**DATA SEGMENT**
= = = =
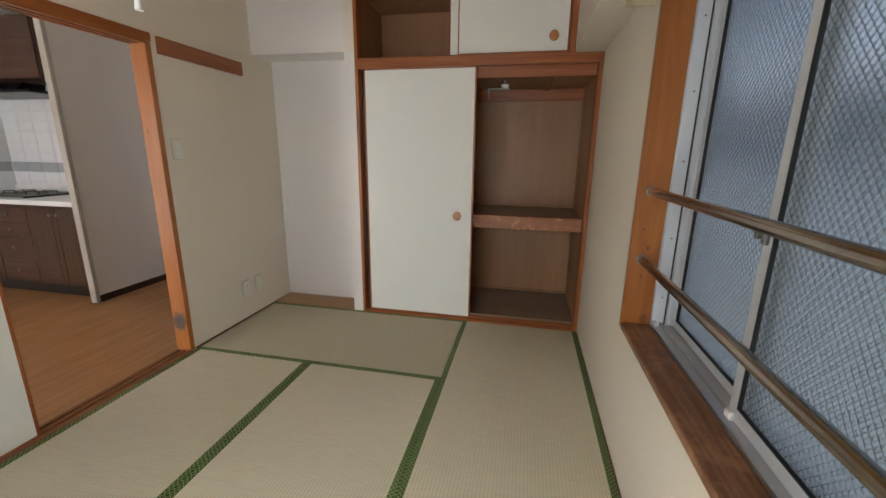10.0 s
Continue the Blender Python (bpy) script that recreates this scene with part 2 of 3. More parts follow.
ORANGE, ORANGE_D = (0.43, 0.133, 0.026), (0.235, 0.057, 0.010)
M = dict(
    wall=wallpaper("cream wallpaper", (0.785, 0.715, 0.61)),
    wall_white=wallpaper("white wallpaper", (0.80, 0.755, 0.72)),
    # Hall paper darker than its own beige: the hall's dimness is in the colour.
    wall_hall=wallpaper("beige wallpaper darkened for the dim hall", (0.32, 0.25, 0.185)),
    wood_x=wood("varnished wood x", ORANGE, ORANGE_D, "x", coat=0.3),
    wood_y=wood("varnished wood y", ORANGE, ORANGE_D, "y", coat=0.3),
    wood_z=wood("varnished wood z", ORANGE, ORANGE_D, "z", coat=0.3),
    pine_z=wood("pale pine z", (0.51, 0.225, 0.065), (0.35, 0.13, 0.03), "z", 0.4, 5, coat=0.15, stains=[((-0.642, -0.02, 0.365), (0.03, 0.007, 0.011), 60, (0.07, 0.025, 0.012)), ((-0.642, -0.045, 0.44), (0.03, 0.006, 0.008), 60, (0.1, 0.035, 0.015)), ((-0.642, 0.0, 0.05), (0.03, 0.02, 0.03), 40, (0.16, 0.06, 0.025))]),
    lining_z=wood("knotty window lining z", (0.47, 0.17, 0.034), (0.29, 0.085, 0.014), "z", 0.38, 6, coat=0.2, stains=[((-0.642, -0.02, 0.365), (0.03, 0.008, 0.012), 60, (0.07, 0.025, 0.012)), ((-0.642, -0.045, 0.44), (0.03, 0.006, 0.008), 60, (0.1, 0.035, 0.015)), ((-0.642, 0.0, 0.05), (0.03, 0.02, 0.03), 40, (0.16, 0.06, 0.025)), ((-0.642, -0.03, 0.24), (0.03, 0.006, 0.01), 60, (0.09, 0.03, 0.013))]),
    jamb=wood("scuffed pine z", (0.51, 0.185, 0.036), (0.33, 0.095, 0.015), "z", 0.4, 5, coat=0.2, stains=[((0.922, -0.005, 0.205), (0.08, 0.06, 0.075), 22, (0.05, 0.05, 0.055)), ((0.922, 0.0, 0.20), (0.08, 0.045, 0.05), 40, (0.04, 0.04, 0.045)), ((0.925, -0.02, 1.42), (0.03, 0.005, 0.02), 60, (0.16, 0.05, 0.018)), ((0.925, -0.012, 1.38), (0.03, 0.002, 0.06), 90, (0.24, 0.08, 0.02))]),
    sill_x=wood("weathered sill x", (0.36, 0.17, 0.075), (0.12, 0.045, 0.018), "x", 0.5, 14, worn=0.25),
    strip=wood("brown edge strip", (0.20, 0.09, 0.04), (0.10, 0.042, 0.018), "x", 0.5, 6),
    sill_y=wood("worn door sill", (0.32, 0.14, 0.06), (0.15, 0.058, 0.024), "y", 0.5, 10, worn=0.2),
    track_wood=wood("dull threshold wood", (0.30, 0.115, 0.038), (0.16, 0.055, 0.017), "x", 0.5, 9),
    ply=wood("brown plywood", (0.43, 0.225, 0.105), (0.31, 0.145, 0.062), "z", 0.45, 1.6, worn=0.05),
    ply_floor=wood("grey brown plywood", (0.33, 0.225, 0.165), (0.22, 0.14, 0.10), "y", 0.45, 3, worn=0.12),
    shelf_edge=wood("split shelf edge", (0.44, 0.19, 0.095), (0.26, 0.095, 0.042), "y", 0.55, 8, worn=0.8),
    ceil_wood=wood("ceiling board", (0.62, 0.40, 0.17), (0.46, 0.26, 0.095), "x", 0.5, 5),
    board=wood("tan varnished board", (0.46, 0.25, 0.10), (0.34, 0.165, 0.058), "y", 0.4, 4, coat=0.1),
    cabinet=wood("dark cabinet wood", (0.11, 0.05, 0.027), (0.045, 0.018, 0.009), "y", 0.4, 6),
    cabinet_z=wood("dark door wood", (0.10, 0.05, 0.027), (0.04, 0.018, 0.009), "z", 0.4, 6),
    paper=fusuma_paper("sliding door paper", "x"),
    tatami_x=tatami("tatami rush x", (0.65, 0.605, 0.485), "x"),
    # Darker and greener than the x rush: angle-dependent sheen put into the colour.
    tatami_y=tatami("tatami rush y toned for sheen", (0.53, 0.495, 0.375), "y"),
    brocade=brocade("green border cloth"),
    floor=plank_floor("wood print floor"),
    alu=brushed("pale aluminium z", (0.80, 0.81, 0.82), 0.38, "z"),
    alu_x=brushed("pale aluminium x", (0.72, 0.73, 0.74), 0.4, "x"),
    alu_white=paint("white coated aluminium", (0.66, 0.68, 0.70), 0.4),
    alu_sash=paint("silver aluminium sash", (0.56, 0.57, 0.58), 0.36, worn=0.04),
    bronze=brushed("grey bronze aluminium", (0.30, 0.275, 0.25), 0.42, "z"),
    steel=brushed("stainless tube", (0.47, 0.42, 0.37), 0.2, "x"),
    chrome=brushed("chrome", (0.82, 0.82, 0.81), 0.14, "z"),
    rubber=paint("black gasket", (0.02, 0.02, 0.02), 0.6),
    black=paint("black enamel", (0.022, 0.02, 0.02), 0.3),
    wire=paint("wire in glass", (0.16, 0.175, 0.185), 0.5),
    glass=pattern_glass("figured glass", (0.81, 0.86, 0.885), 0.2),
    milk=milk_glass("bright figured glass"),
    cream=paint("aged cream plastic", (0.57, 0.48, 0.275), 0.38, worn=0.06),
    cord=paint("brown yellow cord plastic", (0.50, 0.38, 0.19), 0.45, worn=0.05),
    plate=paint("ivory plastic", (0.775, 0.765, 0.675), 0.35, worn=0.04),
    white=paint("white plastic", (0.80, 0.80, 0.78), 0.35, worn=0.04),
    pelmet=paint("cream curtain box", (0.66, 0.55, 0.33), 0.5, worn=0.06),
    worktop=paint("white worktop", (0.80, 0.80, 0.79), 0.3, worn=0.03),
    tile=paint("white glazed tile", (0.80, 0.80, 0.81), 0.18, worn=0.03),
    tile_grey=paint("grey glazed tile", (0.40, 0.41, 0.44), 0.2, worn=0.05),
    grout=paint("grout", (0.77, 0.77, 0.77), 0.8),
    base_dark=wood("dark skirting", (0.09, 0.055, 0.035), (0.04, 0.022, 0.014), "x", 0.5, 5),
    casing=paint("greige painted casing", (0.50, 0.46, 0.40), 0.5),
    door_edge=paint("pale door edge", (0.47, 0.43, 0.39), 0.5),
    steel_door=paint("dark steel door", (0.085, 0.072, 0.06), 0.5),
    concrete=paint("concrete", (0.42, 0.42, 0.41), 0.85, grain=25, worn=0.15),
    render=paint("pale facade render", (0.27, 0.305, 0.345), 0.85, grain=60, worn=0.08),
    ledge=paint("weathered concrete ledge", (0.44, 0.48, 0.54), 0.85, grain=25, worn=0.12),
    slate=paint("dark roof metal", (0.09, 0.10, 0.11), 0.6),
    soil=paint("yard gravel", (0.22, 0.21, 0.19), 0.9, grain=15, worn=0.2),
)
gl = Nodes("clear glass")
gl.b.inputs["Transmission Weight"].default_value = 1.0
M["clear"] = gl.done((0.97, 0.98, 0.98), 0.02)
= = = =
**EXERCISE REQUIREMENTS**
Retype the data above exactly; pictures are not part of the copy.

**EXERCISE RESULT**
10.0 s
Continue the Blender Python (bpy) script that recreates this scene with part 2 of 3. More parts follow.
ORANGE, ORANGE_D = (0.43, 0.133, 0.026), (0.235, 0.057, 0.010)
M = dict(
    wall=wallpaper("cream wallpaper", (0.785, 0.715, 0.61)),
    wall_white=wallpaper("white wallpaper", (0.80, 0.755, 0.72)),
    # Hall paper darker than its own beige: the hall's dimness is in the colour.
    wall_hall=wallpaper("beige wallpaper darkened for the dim hall", (0.32, 0.25, 0.185)),
    wood_x=wood("varnished wood x", ORANGE, ORANGE_D, "x", coat=0.3),
    wood_y=wood("varnished wood y", ORANGE, ORANGE_D, "y", coat=0.3),
    wood_z=wood("varnished wood z", ORANGE, ORANGE_D, "z", coat=0.3),
    pine_z=wood("pale pine z", (0.51, 0.225, 0.065), (0.35, 0.13, 0.03), "z", 0.4, 5, coat=0.15, stains=[((-0.642, -0.02, 0.365), (0.03, 0.007, 0.011), 60, (0.07, 0.025, 0.012)), ((-0.642, -0.045, 0.44), (0.03, 0.006, 0.008), 60, (0.1, 0.035, 0.015)), ((-0.642, 0.0, 0.05), (0.03, 0.02, 0.03), 40, (0.16, 0.06, 0.025))]),
    lining_z=wood("knotty window lining z", (0.47, 0.17, 0.034), (0.29, 0.085, 0.014), "z", 0.38, 6, coat=0.2, stains=[((-0.642, -0.02, 0.365), (0.03, 0.008, 0.012), 60, (0.07, 0.025, 0.012)), ((-0.642, -0.045, 0.44), (0.03, 0.006, 0.008), 60, (0.1, 0.035, 0.015)), ((-0.642, 0.0, 0.05), (0.03, 0.02, 0.03), 40, (0.16, 0.06, 0.025)), ((-0.642, -0.03, 0.24), (0.03, 0.006, 0.01), 60, (0.09, 0.03, 0.013))]),
    jamb=wood("scuffed pine z", (0.51, 0.185, 0.036), (0.33, 0.095, 0.015), "z", 0.4, 5, coat=0.2, stains=[((0.922, -0.005, 0.205), (0.08, 0.06, 0.075), 22, (0.05, 0.05, 0.055)), ((0.922, 0.0, 0.20), (0.08, 0.045, 0.05), 40, (0.04, 0.04, 0.045)), ((0.925, -0.02, 1.42), (0.03, 0.005, 0.02), 60, (0.16, 0.05, 0.018)), ((0.925, -0.012, 1.38), (0.03, 0.002, 0.06), 90, (0.24, 0.08, 0.02))]),
    sill_x=wood("weathered sill x", (0.36, 0.17, 0.075), (0.12, 0.045, 0.018), "x", 0.5, 14, worn=0.25),
    strip=wood("brown edge strip", (0.20, 0.09, 0.04), (0.10, 0.042, 0.018), "x", 0.5, 6),
    sill_y=wood("worn door sill", (0.32, 0.14, 0.06), (0.15, 0.058, 0.024), "y", 0.5, 10, worn=0.2),
    track_wood=wood("dull threshold wood", (0.30, 0.115, 0.038), (0.16, 0.055, 0.017), "x", 0.5, 9),
    ply=wood("brown plywood", (0.43, 0.225, 0.105), (0.31, 0.145, 0.062), "z", 0.45, 1.6, worn=0.05),
    ply_floor=wood("grey brown plywood", (0.33, 0.225, 0.165), (0.22, 0.14, 0.10), "y", 0.45, 3, worn=0.12),
    shelf_edge=wood("split shelf edge", (0.44, 0.19, 0.095), (0.26, 0.095, 0.042), "y", 0.55, 8, worn=0.8),
    ceil_wood=wood("ceiling board", (0.62, 0.40, 0.17), (0.46, 0.26, 0.095), "x", 0.5, 5),
    board=wood("tan varnished board", (0.46, 0.25, 0.10), (0.34, 0.165, 0.058), "y", 0.4, 4, coat=0.1),
    cabinet=wood("dark cabinet wood", (0.11, 0.05, 0.027), (0.045, 0.018, 0.009), "y", 0.4, 6),
    cabinet_z=wood("dark door wood", (0.10, 0.05, 0.027), (0.04, 0.018, 0.009), "z", 0.4, 6),
    paper=fusuma_paper("sliding door paper", "x"),
    tatami_x=tatami("tatami rush x", (0.65, 0.605, 0.485), "x"),
    # Darker and greener than the x rush: angle-dependent sheen put into the colour.
    tatami_y=tatami("tatami rush y toned for sheen", (0.53, 0.495, 0.375), "y"),
    brocade=brocade("green border cloth"),
    floor=plank_floor("wood print floor"),
    alu=brushed("pale aluminium z", (0.80, 0.81, 0.82), 0.38, "z"),
    alu_x=brushed("pale aluminium x", (0.72, 0.73, 0.74), 0.4, "x"),
    alu_white=paint("white coated aluminium", (0.66, 0.68, 0.70), 0.4),
    alu_sash=paint("silver aluminium sash", (0.56, 0.57, 0.58), 0.36, worn=0.04),
    bronze=brushed("grey bronze aluminium", (0.30, 0.275, 0.25), 0.42, "z"),
    steel=brushed("stainless tube", (0.47, 0.42, 0.37), 0.2, "x"),
    chrome=brushed("chrome", (0.82, 0.82, 0.81), 0.14, "z"),
    rubber=paint("black gasket", (0.02, 0.02, 0.02), 0.6),
    black=paint("black enamel", (0.022, 0.02, 0.02), 0.3),
    wire=paint("wire in glass", (0.16, 0.175, 0.185), 0.5),
    glass=pattern_glass("figured glass", (0.81, 0.86, 0.885), 0.2),
    milk=milk_glass("bright figured glass"),
    cream=paint("aged cream plastic", (0.57, 0.48, 0.275), 0.38, worn=0.06),
    cord=paint("brown yellow cord plastic", (0.50, 0.38, 0.19), 0.45, worn=0.05),
    plate=paint("ivory plastic", (0.775, 0.765, 0.675), 0.35, worn=0.04),
    white=paint("white plastic", (0.80, 0.80, 0.78), 0.35, worn=0.04),
    pelmet=paint("cream curtain box", (0.66, 0.55, 0.33), 0.5, worn=0.06),
    worktop=paint("white worktop", (0.80, 0.80, 0.79), 0.3, worn=0.03),
    tile=paint("white glazed tile", (0.80, 0.80, 0.81), 0.18, worn=0.03),
    tile_grey=paint("grey glazed tile", (0.40, 0.41, 0.44), 0.2, worn=0.05),
    grout=paint("grout", (0.77, 0.77, 0.77), 0.8),
    base_dark=wood("dark skirting", (0.09, 0.055, 0.035), (0.04, 0.022, 0.014), "x", 0.5, 5),
    casing=paint("greige painted casing", (0.50, 0.46, 0.40), 0.5),
    door_edge=paint("pale door edge", (0.47, 0.43, 0.39), 0.5),
    steel_door=paint("dark steel door", (0.085, 0.072, 0.06), 0.5),
    concrete=paint("concrete", (0.42, 0.42, 0.41), 0.85, grain=25, worn=0.15),
    render=paint("pale facade render", (0.27, 0.305, 0.345), 0.85, grain=60, worn=0.08),
    ledge=paint("weathered concrete ledge", (0.44, 0.48, 0.54), 0.85, grain=25, worn=0.12),
    slate=paint("dark roof metal", (0.09, 0.10, 0.11), 0.6),
    soil=paint("yard gravel", (0.22, 0.21, 0.19), 0.9, grain=15, worn=0.2),
)
gl = Nodes("clear glass")
gl.b.inputs["Transmission Weight"].default_value = 1.0
M["clear"] = gl.done((0.97, 0.98, 0.98), 0.02)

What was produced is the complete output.